A perda de margem da produção de leite, assim como ocorreu em diversas outras atividades, pressiona os produtores, aumentando a exigência tecnológica para se manter na atividade. Estudos da Athenagro, por exemplo, mostram que para manter a renda do início dos anos 2000, um produtor de leite, atualmente, teria que operar com o dobro de produtividade e desempenho.
Figura 1. Evolução dos indicadores entre agosto de 1994 a maio de 2019.
Em valores absolutos, o cálculo das perdas de margens dos pecuaristas pode ser feito através do valor bruto da produção ou PIB (Produto Interno Bruto) das fazendas leiteiras.
Entre 1994 e 2018, a redução de margens nas fazendas leiteiras alcança R$14,9 bilhões, considerando os valores atuais. Somando a produção total do período, trata-se de uma queda de R$0,02/litro produzido numa atividade de margens que já são baixas.
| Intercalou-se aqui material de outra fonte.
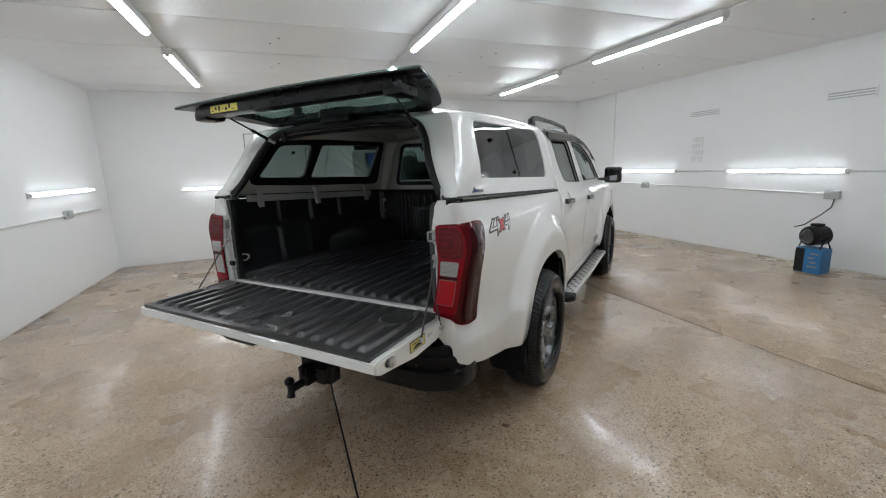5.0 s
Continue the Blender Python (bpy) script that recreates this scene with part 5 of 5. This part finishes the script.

O resultado prático das margens em queda é a dificuldade de sobrevivência daqueles que não se adaptam. Nessas condições tendem a ir se inviabilizando ao longo dos anos até que sua situação se torne insustentável. Quanto menor for o produtor, e quanto mais precário for o sistema de produção, maior é a proporção do problema.
Figura 2. Evolução das margens de lucro ano a ano do setor leiteiro, considerando o valor bruto da produção anual em valores corrigidos para maio de 2019.
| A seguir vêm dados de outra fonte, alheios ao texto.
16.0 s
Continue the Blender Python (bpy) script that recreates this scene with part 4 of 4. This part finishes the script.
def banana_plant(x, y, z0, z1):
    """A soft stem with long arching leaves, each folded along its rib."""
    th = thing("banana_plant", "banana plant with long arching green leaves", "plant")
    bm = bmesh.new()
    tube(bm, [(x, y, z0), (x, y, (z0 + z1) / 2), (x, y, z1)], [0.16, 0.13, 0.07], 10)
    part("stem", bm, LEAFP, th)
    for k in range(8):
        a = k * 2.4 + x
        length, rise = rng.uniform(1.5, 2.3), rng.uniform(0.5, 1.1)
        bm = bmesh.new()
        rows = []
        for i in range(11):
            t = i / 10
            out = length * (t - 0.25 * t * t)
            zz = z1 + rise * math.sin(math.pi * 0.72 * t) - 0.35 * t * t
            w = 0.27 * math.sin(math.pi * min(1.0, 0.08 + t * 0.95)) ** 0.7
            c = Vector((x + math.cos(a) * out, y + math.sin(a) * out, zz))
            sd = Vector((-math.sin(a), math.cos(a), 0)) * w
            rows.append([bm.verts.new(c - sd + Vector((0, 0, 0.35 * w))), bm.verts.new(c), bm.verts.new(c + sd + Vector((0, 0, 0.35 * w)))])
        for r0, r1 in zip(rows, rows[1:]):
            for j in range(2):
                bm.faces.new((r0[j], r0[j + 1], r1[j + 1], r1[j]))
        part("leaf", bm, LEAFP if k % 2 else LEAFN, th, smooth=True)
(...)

Para a sociedade brasileira, a importância dessa redução nas margens está explícita na figura 1. Com os aumentos nos custos de produção incorporados pelo pecuarista, sem que fossem repassados aos preços, as fazendas possibilitaram que os lácteos ficassem cada vez mais acessíveis ao consumidor. Além disso, o setor contribuiu para manter a inflação em patamares menores do que seriam, caso o aumento dos custos fosse repassado.
Longe de ser o patinho feio, dependente de esmolas, como foi sugerido por alguns articulistas no início do ano no início, a produção leiteira vem respondendo em desempenho e produtividade. O ritmo, no entanto, é de fato mais lento do que ocorre em outras atividades agropecuárias. Mas há que se considerar as particularidades do setor leiteiro que, no caso do Brasil, acaba sendo onerado pelo processo de exclusão dos pequenos produtores de bezerros que lutam por sobrevivência colocando leite no mercado.
Entender tais particularidades é fundamental para se construir uma análise crítica fidedigna em relação à pecuária leiteira.
* Maurício Palma Nogueira, sócio e diretor da Athenagro, é engenheiro agrônomo pela Escola Superior de Agricultura “Luiz de Queiroz”/USP, com especialização em administração rural. É consultor desde 1998 acompanhando empresas e analisando cenários e resultados financeiros nas cadeias produtivas de proteína animal. Planejou a metodologia e coordena Rally da Pecuária. É autor/coautor de diversos livros, capítulos e artigos sobre economia, conjuntura pecuária, viabilidade de aumento no pacote tecnológico, mercado e tendências no agronegócio.
Em 2015, 2016 , 2017 e 2018 foi considerado uma das 100 personalidades mais influentes do Agronegócio, segundo a Revista Dinheiro Rural. Em 2018, recebeu da AEASP (Associação dos Engenheiros Agrônomos do Estado de São Paulo) a Medalha Fernando Costa, destaque na área de Iniciativa Privada.